Powering the Photon using Vin

As soon as the board is powered via the USB port, the on board LED will flash red/white/blue, then flash green, then flash blue- the loaded code will now be running, and all board functions acting properly.

When powering the board directly via the Vin and ground pins (using power voltage in the 3.6V to 5.5V regulation) the on-LED will continuously flash its red/white/blue color mix, and never begin to run its loaded code or any of its operational functions. It will supply the 3V3 pin with output voltage briefly, then not at all. This seems as if it would have a trivial solution, but I have been unable to find a detailed discription on how the board should operate when powering it directly from Vin. Any advice or info would be appreciated. Thanks!

I’m not sure why it’s not working for you. It should work. I just double checked by putting 4.86 VDC between VIN and GND and the Photon booted up and ran just fine, like it normally does when powered by USB.

What sort of power supply are you using?

How well filtered is your DC?

BTW: What kind of color mix is that?

That doesn't sound like the standard bootup procedure.

I am using a Agilent E3631A bench-top power supply, with voltage and current limits set at 4.86V and 0.1A respectively. plugged directly into the VIN and GND pins. It initially turns on with its red/white/blue color scheme, then very briefly turns off and back on again. Looking at the supply voltage/current readings, the current will spike up (with the voltage dropping down) for a brief moment, resulting in what I believe to be the board just turning on and off again, repeatedly. Thus looking like the red/white/blue color LED is “blinking.”

Juice up the current a bit - try 500mA at least (this is what USB should supply as the Photon is enumerated as a 5 unit USB device).

The WiFi will demand some current to power up and connect that will definetly exceede your 100mA.


The color you call red/white/blue is commonly just refered as white (all three RGB sub LEDs equally illuminated).

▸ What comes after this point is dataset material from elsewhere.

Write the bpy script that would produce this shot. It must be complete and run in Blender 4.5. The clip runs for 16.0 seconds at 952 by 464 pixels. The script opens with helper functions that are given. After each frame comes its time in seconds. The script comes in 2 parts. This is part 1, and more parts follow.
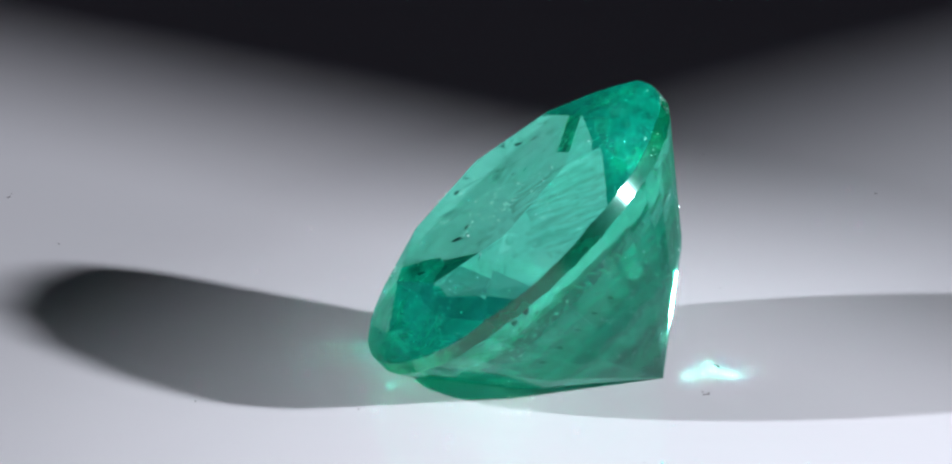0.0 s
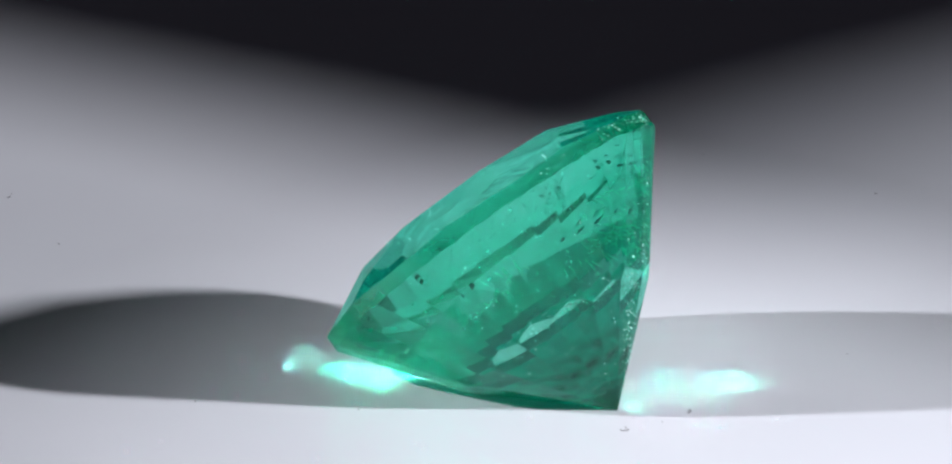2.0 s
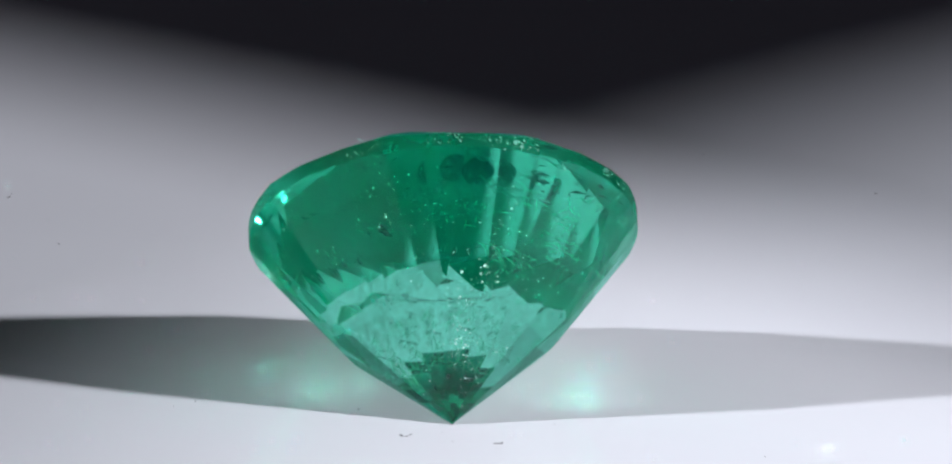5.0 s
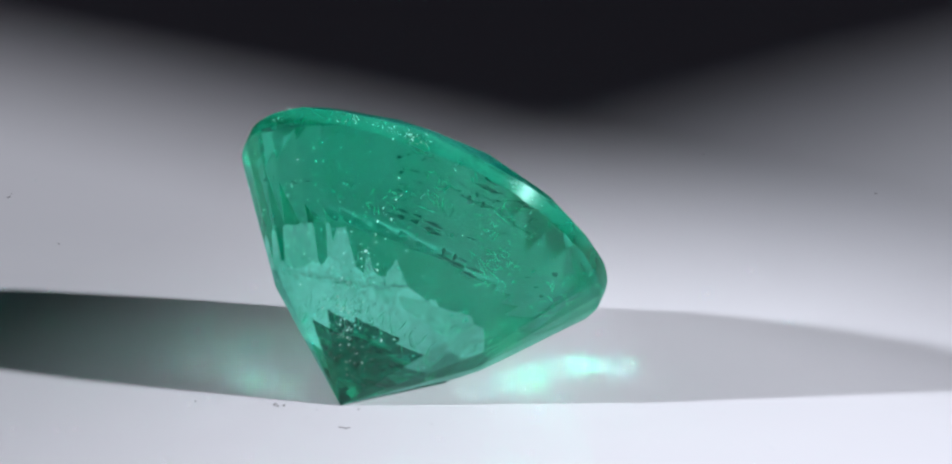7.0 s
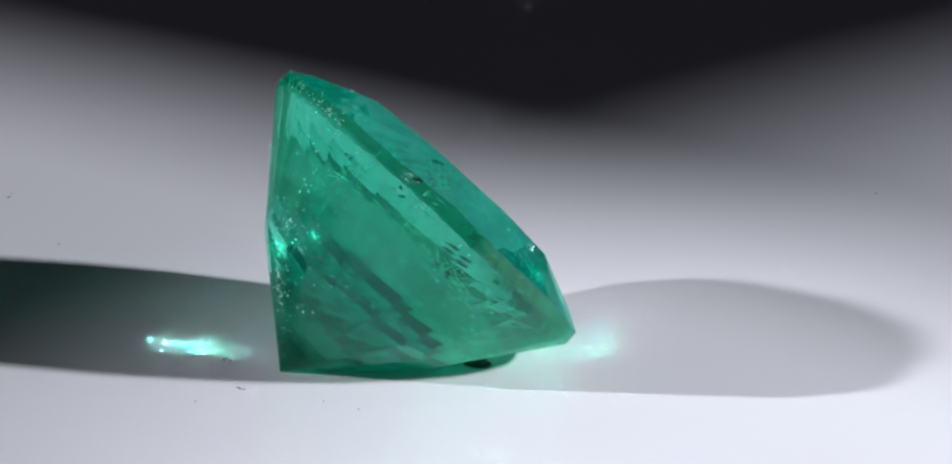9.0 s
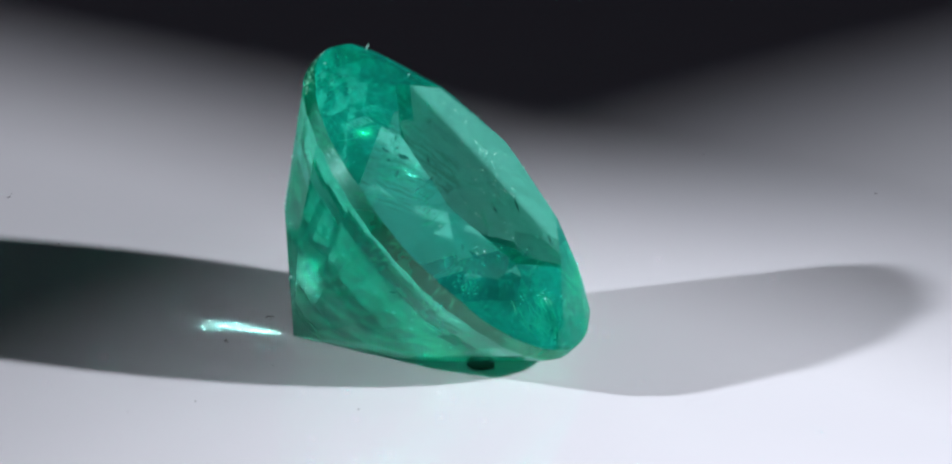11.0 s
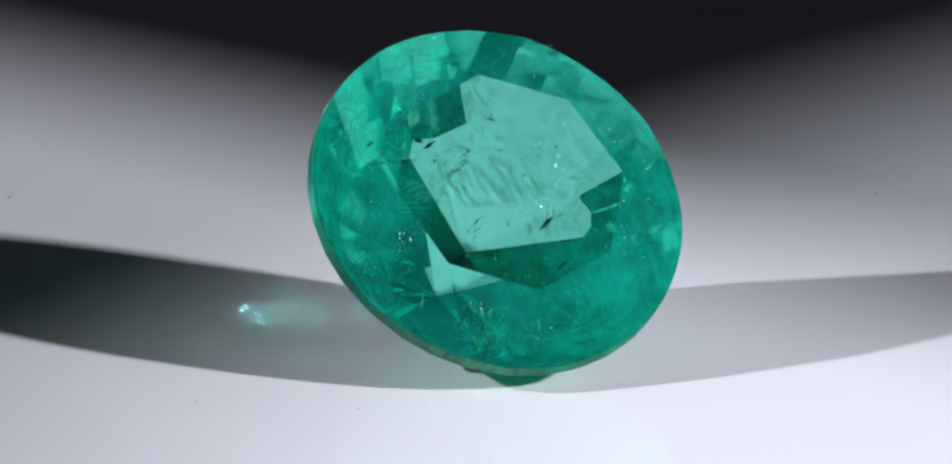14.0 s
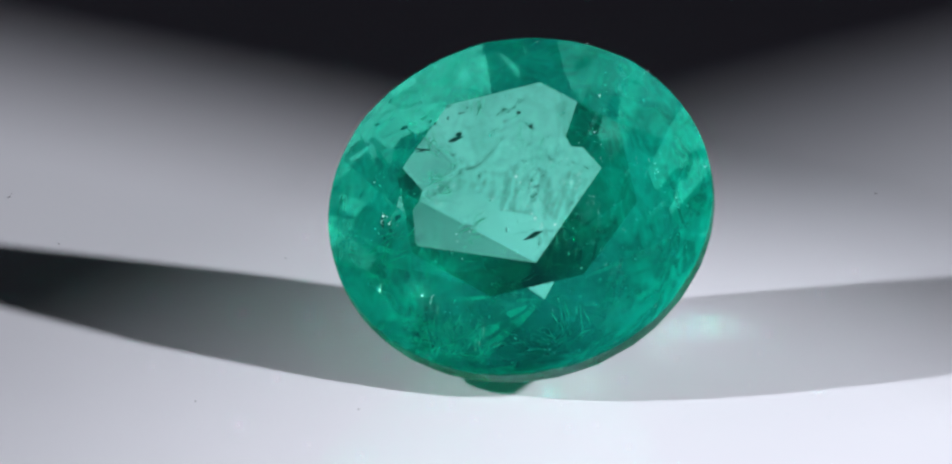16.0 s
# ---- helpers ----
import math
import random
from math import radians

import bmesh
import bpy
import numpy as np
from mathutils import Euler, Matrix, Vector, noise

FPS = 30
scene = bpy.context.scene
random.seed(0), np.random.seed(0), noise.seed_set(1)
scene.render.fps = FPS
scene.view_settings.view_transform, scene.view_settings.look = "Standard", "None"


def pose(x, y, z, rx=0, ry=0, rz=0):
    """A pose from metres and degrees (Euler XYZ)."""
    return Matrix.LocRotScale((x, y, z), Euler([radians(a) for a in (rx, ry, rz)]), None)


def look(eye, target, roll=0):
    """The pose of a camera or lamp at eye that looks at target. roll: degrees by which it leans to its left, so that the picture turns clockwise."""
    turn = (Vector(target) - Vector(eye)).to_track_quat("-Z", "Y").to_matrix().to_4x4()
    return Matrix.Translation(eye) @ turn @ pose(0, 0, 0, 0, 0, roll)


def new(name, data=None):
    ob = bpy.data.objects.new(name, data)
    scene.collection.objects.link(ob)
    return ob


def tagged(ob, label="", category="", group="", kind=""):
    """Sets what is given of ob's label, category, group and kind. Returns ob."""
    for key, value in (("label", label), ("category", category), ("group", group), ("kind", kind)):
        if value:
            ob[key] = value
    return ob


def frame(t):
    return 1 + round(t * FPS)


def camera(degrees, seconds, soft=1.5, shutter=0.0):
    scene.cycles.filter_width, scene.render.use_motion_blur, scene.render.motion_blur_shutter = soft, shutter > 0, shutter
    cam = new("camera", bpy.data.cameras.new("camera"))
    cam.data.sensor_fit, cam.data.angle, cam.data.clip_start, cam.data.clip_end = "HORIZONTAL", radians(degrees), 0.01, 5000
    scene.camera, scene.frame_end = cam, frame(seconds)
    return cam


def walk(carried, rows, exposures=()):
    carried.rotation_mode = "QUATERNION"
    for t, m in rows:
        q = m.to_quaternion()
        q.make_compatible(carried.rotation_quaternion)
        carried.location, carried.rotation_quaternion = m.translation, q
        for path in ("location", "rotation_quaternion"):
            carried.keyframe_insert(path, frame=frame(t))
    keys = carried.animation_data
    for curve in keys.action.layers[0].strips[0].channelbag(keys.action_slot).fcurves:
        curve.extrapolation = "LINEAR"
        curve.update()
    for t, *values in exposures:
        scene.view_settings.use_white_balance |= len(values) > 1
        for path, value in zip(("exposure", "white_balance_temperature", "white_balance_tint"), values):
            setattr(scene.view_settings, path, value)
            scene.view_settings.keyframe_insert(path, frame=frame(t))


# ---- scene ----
MM = 0.001

# ---- camera ----
# a long macro lens on a tripod, half a metre from the stone
CAM_ELEV, CAM_DIST, CAM_ROLL = radians(17.165), 0.5, 2.394
CAM_SIDE, CAM_UP = 0.015 * MM, 3.488 * MM
AIM = Vector((CAM_SIDE, CAM_UP * math.sin(CAM_ELEV), CAM_UP * math.cos(CAM_ELEV)))
EYE = AIM + CAM_DIST * Vector((0, -math.cos(CAM_ELEV), math.sin(CAM_ELEV)))
cam = camera(2.8251, 16.0, soft=2.3)
walk(cam, [(0.0, look(EYE, AIM, CAM_ROLL)), (16.0, look(EYE, AIM, CAM_ROLL))], exposures=[(0.0, 0.0), (16.0, 0.0)])

# ---- light ----
# light that the stone focuses on the plate is kept in full
scene.cycles.blur_glossy = 0.0
scene.cycles.sample_clamp_indirect = scene.cycles.sample_clamp_direct = 0.0
scene.cycles.caustics_refractive = scene.cycles.caustics_reflective = True
scene.cycles.max_bounces = scene.cycles.transmission_bounces = 24
world = bpy.data.worlds.new("dark_studio")
scene.world = world
world.use_nodes = True
world.node_tree.nodes["Background"].inputs[0].default_value = (0.78, 0.74, 1.0, 1)
world.node_tree.nodes["Background"].inputs[1].default_value = 0.0205


def spot(name, place, target, cone, blend, radius, power, colour):
    """A small focused studio lamp."""
    data = bpy.data.lights.new(name, "SPOT")
    data.energy, data.color = power, colour
    data.spot_size, data.spot_blend = radians(cone), blend
    data.shadow_soft_size = radius
    ob = new(name, data)
    ob.matrix_world = look(place, target)
    return ob


LAMP_E = Vector((181, -50.2, 91.4)) * MM
LAMP_W = Vector((-253.4, -92.2, 131.5)) * MM


def aimed(lamp, az, dip):
    """A point a metre from the lamp, by compass angle and dip in degrees."""
    a, d = radians(az), radians(dip)
    return lamp + Vector((math.cos(a) * math.cos(d), math.sin(a) * math.cos(d), -math.sin(d)))


spot("spot_lamp_east", LAMP_E, aimed(LAMP_E, 171.2, 18.85), 25.0, 0.01, 0.0063, 3.0, (0.885, 0.90, 1.0))
spot("spot_lamp_west", LAMP_W, aimed(LAMP_W, 15.1, 14.33), 25.84, 0.0, 0.0054, 4.9, (0.87, 0.895, 1.0))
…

Yes, what I was referring to as red/white/blue is just the “white” led that is referenced in the data sheet. Once I increased the limit to 500 mA, and it booted up properly. Thank you for the assistance.

For future reference of anyone else who runs into a problem similar to this, here is a video of the blinking status/ supply readings: https://www.youtube.com/watch?v=aRIGYPJdscI

Sounds like the supply was current limiting which would cause brown-outs when the WiFi chipset transmitted.